6) Arquivos públicos com autonomia de gestão – o art. 21-B determina que o Arquivo Público exerça atividades típicas de Estado e seja dotado, obrigatoriamente, de autonomia de gestão. Autonomia de gestão na Administração Pública significa que os arquivos públicos serão autarquias, de âmbito federal, no caso do Arquivo Nacional, e estaduais e municipais, nos demais casos. A autonomia é uma das principais características, por exemplo, das agências reguladoras, por se entender que o agente competente para a prestação do serviço ou produção do bem deve ser diferente do agente ao qual é incumbida a regulação da atividade econômica. Em razão da sua natureza de autarquia, subordina-se diretamente ao chefe do Poder Executivo e, como toda entidade da administração indireta, está vinculada a um ministério, que exerce supervisão sobre ela.
Em relação aos arquivos públicos, essa autonomia é desejável, porém de difícil implementação, especialmente por estados e municípios, que, na maioria dos casos, ainda não conseguiram criar o seu arquivo público. Caso a mudança seja aprovada, o AN deixaria de ser órgão central do SIGA, uma vez que os sistemas estruturadores são da Administração Pública Federal direta. Idealmente, no caso do AN, a alteração deveria ser precedida de um plano de carreira para os seus servidores. Além disso, a CF 1988 estipula que a criação de órgãos na estrutura do Poder Executivo ou a determinação de atribuições aos seus órgãos são competências privativas do chefe daquele Poder.

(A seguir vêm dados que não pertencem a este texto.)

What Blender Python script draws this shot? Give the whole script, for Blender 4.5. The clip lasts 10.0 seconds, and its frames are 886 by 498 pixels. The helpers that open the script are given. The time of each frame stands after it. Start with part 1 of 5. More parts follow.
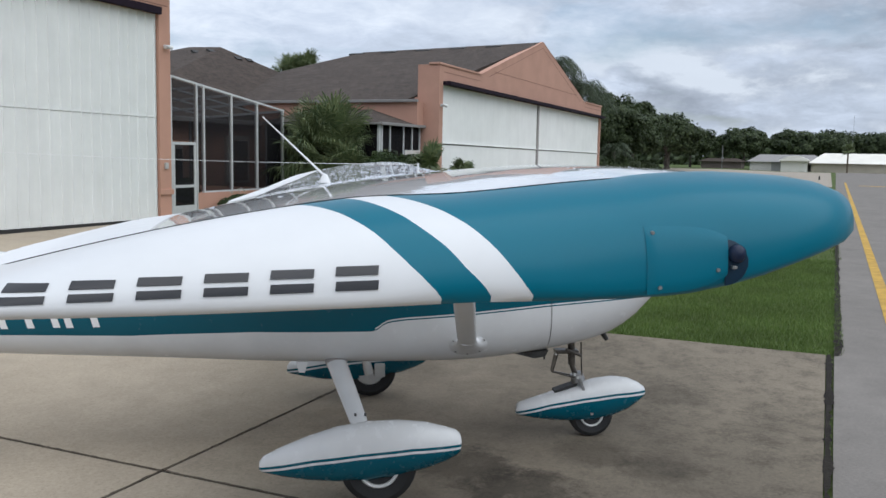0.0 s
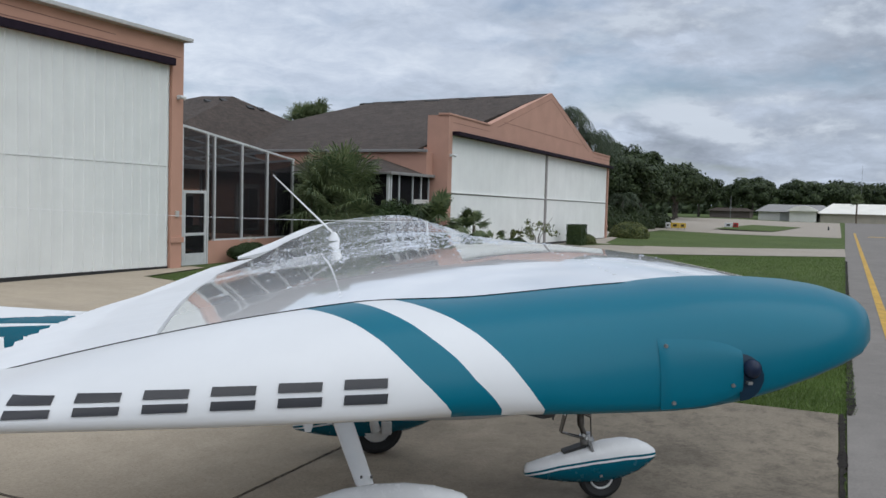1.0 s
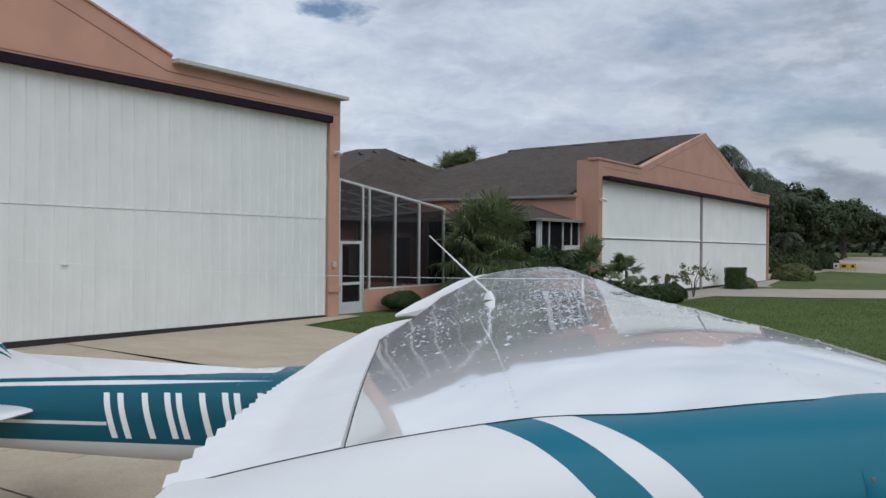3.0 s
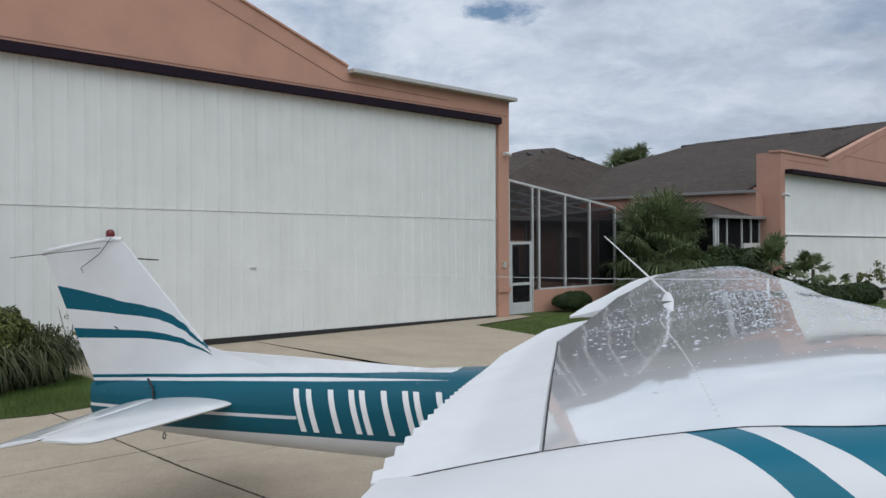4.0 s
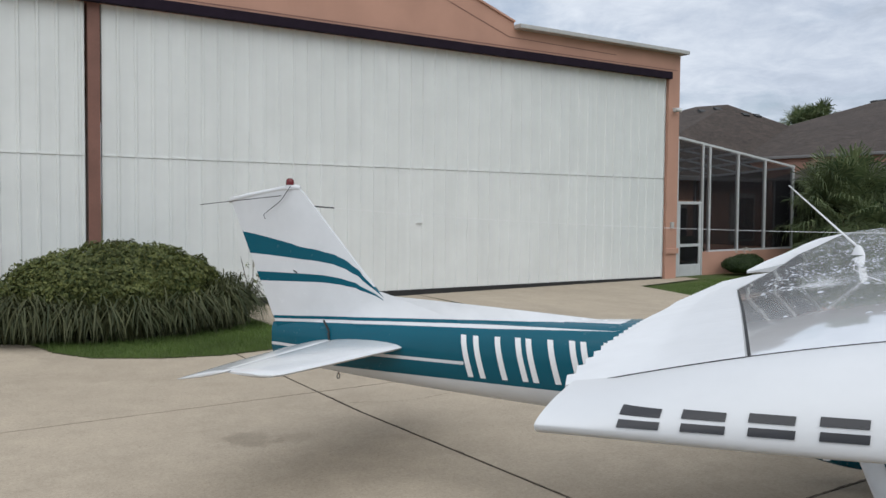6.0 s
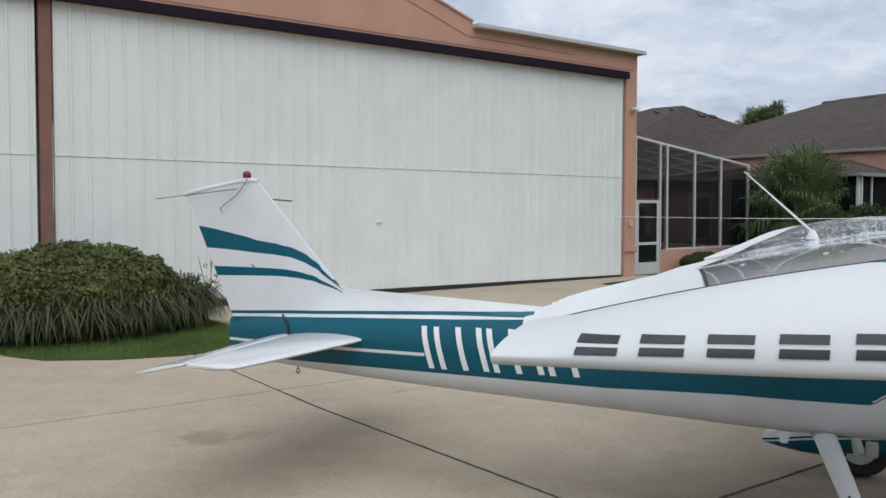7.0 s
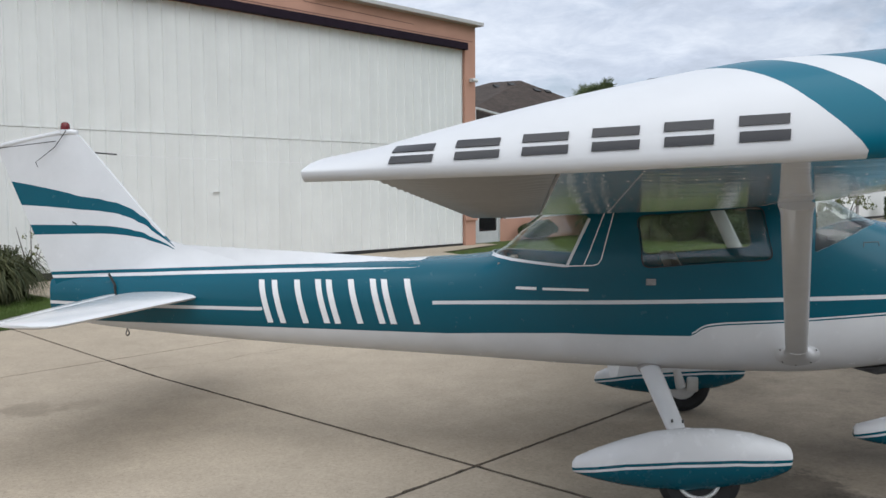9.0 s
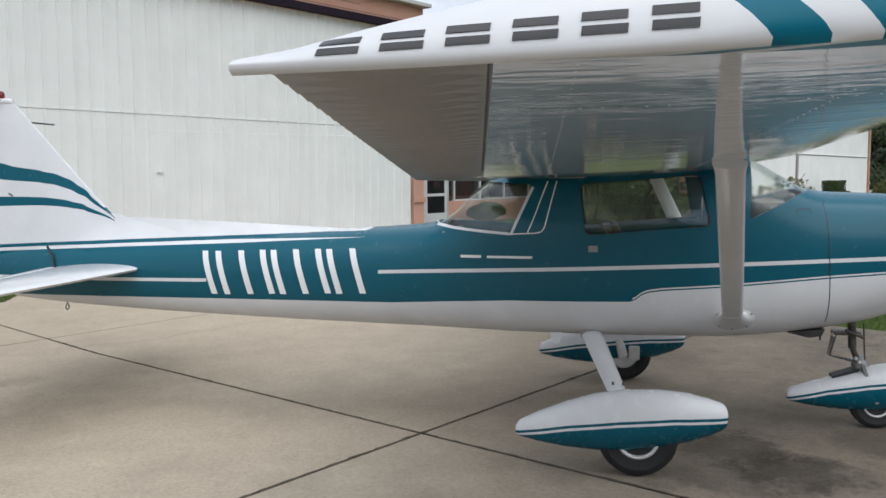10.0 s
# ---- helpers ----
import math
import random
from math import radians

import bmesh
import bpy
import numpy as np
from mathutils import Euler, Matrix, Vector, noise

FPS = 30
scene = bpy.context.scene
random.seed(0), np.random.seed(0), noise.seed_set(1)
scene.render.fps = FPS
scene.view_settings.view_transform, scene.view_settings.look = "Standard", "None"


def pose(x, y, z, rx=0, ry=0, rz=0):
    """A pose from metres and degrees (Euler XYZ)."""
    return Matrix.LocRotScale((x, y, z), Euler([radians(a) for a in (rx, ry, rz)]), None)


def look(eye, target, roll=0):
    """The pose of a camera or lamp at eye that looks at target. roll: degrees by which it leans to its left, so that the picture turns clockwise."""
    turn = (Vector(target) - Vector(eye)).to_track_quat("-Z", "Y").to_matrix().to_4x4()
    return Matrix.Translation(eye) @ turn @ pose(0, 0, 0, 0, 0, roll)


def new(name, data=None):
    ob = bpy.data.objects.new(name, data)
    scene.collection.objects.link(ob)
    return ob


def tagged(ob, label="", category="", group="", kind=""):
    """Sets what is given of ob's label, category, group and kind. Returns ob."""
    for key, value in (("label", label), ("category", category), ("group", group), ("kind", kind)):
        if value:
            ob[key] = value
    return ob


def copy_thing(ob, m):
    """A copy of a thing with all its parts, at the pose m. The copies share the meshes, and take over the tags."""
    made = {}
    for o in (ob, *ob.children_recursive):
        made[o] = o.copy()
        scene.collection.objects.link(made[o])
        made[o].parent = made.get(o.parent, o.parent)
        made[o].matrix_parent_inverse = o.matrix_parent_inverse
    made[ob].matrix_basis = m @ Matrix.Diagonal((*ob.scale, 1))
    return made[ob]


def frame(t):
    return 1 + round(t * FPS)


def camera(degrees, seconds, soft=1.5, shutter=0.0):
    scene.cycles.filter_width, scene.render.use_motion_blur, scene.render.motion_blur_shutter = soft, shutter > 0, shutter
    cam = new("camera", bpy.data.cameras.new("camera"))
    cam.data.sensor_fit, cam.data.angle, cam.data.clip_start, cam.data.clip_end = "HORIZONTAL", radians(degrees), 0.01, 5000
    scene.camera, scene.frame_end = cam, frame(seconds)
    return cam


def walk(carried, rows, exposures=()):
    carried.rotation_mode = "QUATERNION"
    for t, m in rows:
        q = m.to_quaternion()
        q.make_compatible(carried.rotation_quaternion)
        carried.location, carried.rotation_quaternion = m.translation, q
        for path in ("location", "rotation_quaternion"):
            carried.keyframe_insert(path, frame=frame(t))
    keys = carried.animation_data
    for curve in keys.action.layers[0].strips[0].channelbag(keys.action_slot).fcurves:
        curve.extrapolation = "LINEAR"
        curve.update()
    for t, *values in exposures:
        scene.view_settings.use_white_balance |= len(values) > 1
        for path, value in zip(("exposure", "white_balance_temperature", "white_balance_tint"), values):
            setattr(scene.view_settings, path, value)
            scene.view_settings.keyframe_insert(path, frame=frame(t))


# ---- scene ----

7) A presidência do Conarq – o art. 26, § 1º, do substitutivo estabelece que a presidência do Conarq deverá ser exercida por um representante do Arquivo Nacional. Atualmente, embora vinculado a este último, o Conarq é um órgão com autonomia, subordinado ao Ministro da Justiça e Segurança Pública. O substitutivo não esclarece se o presidente do Conarq, na condição de representante do Arquivo Nacional, será subordinado à direção do órgão representado ou ao Ministro de Estado. A regulamentação do dispositivo poderá resultar em perda de poder político e decisório para o Conarq.
Enfim, esses são alguns pontos para um debate, que deveriam ser consideravelmente ampliados, com a participação da comunidade arquivística e dos usuários dos arquivos, de forma a garantir que a Lei de Arquivos promova o aumento da eficácia e abrangência da política arquivística.